Ровно без четверти шесть Елисей припарковал машину на Тверском бульваре возле Макдоналдса, заплатил за парковку как за стоянку небольшой океанской яхты и спустился в метро. Люди на эскалаторе были разноцветные. Городская толпа больше не одевалась сплошь в черное, как бывало, когда Елисей еще пользовался метро регулярно. У некоторых молодых людей волосы были неестественных цветов – зеленого, голубого и красного. У всех молодых мужчин были голые щиколотки и бородатые лица. На корточках в центре зала сидела стая кавказцев в черных шапочках. А посреди их стаи, отрешенно глядя куда-то вдаль, стояла Аглая.

О, как же она была прекрасна в этой ее длинной бордовой юбке, черной кожаной куртке, черных тяжелых ботинках и с льняными ее волосами, перехваченными черной лентой.
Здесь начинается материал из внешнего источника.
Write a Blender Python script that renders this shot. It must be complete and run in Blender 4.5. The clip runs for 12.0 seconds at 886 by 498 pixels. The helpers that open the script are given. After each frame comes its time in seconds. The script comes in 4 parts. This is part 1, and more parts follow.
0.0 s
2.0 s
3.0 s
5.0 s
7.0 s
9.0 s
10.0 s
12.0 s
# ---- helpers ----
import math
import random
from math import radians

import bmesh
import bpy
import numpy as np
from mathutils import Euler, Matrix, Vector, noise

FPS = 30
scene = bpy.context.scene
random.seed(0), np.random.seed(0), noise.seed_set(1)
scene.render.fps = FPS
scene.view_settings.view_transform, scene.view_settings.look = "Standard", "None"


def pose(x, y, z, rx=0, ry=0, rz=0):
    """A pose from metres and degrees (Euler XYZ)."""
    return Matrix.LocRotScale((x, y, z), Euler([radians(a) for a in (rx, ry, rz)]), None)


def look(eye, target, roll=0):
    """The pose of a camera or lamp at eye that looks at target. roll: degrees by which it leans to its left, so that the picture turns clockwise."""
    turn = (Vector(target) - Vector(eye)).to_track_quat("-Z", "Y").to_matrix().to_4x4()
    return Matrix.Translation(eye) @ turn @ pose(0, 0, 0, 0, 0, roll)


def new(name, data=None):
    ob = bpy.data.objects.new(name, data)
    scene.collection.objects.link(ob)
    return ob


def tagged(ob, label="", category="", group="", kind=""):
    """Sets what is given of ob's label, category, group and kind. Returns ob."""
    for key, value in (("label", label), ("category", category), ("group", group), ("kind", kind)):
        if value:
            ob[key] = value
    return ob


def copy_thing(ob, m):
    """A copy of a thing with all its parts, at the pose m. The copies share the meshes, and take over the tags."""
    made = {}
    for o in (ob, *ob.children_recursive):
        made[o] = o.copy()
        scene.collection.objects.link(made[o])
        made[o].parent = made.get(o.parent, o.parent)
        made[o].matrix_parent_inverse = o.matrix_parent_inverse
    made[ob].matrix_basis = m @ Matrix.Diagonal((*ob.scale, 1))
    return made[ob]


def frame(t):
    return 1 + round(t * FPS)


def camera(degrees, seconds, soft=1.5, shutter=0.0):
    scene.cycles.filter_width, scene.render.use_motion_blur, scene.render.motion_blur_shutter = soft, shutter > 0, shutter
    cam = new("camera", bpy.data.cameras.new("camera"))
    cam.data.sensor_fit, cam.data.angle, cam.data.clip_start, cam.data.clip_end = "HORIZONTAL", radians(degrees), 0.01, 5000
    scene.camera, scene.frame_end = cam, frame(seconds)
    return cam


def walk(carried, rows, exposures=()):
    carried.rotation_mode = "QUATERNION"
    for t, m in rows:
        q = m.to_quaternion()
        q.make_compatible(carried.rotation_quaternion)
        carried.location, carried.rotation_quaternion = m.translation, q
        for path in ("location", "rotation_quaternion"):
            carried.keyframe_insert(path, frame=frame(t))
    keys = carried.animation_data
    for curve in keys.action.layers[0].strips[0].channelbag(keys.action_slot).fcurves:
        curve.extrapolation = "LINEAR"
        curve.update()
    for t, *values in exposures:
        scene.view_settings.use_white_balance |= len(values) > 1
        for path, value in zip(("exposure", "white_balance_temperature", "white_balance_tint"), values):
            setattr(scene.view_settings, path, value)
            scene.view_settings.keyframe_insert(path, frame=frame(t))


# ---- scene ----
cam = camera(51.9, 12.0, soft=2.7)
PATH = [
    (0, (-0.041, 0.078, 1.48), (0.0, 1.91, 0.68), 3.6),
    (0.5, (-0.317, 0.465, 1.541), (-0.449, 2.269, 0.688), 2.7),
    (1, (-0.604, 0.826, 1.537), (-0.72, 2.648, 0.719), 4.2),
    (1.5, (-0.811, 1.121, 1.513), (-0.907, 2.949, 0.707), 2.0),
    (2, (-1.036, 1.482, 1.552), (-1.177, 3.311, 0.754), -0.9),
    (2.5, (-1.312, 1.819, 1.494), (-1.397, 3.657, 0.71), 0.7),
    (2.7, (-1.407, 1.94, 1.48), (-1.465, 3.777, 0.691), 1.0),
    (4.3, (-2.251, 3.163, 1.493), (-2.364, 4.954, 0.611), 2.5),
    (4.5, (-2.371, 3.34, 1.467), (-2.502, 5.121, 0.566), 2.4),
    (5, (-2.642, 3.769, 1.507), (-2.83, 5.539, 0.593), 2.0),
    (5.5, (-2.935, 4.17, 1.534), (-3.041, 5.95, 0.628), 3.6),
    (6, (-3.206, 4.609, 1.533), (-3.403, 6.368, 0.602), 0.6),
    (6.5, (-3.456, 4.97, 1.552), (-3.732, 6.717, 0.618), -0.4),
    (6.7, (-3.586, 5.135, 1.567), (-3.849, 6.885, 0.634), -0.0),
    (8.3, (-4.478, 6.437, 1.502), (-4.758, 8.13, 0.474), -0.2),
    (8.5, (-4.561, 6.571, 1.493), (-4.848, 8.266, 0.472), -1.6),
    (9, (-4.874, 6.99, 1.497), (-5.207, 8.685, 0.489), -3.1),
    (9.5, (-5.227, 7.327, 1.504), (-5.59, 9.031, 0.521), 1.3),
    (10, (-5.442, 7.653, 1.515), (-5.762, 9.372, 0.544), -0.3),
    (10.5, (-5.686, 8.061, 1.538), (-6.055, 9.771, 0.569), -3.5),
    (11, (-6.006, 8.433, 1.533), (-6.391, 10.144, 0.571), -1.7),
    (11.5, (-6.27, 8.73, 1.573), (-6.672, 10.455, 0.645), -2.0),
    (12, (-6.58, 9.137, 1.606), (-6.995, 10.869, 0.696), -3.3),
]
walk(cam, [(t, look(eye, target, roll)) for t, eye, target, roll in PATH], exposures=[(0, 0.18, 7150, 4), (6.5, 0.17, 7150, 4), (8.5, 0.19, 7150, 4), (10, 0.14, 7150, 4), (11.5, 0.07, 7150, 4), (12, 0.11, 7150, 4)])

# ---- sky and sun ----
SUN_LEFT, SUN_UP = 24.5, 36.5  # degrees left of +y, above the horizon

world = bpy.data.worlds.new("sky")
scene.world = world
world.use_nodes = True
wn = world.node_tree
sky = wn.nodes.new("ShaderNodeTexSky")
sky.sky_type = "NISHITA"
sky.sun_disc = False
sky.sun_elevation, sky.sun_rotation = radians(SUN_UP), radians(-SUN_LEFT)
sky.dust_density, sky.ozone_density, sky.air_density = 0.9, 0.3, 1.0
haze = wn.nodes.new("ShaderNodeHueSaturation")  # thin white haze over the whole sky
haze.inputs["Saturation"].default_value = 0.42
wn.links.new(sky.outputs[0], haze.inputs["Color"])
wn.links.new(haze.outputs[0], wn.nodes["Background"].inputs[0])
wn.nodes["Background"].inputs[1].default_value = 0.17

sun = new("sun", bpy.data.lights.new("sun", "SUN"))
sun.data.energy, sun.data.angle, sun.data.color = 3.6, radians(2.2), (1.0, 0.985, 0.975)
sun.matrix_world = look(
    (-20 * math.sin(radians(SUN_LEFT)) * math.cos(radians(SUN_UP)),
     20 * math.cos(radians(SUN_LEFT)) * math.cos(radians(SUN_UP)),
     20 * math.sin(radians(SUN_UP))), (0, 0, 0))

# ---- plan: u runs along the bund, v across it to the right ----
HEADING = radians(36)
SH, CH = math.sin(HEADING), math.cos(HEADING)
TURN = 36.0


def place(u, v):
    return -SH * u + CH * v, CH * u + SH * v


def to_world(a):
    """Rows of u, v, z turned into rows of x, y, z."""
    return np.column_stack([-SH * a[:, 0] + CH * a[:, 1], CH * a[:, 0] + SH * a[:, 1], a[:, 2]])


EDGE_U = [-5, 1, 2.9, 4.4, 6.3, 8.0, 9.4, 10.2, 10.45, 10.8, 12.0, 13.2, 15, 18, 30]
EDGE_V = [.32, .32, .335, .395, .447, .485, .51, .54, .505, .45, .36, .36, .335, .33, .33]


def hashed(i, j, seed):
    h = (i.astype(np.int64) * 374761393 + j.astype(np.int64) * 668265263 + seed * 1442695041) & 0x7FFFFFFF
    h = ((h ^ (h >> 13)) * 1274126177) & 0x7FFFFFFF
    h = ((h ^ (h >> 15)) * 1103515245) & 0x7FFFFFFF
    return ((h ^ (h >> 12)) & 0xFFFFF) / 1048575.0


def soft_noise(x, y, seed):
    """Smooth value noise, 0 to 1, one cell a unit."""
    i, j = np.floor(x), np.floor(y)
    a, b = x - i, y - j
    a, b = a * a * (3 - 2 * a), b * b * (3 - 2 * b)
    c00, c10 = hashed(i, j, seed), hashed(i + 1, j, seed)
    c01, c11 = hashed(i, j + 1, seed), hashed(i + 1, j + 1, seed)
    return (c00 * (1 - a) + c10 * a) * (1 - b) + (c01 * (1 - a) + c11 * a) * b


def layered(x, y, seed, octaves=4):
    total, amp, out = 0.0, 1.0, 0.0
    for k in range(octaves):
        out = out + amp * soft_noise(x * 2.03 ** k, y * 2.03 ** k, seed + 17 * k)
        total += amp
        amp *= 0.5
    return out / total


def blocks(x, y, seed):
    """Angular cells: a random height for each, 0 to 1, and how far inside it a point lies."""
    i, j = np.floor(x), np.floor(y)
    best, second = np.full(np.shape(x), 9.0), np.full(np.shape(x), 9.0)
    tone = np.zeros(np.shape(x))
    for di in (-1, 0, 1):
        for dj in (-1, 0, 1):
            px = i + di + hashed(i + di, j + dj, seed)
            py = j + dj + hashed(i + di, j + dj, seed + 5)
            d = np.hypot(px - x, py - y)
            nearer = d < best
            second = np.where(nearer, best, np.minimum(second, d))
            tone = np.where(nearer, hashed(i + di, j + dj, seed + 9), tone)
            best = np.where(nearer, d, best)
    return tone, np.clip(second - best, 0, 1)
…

Обычно Аглая сутулилась, но теперь распрямилась вся, как будто чтобы не расплескать переполнявшее ее горе. Лицо ее было очень бледным, почти прозрачным, алебастровым, строгим, так что сидевшие вокруг нее на корточках молодые кавказцы даже и не пытались обратиться к ней, познакомиться или пошутить.

– Пап, привет, – Аглая обняла и поцеловала отца, и на щеке остался холодный след, как если бы целовала снежная королева.

Елисей взял Аглаю под руку и повел осторожно, как нес бы хрустальный бокал, до краев наполненный горьким и дорогим вином. На эскалаторе Аглая улыбнулась краешками губ и сказала:

– Пап, ты когда пишешь в ватсапе, я и так вижу, что это пишешь ты. А по тому, что там расставлены все запятые, я сразу понимаю, что это пишешь ты. Не обязательно в конце еще и подписываться «папа», – и улыбнулась снова.

И Елисей был рад, что сумел заставить дочку улыбнуться.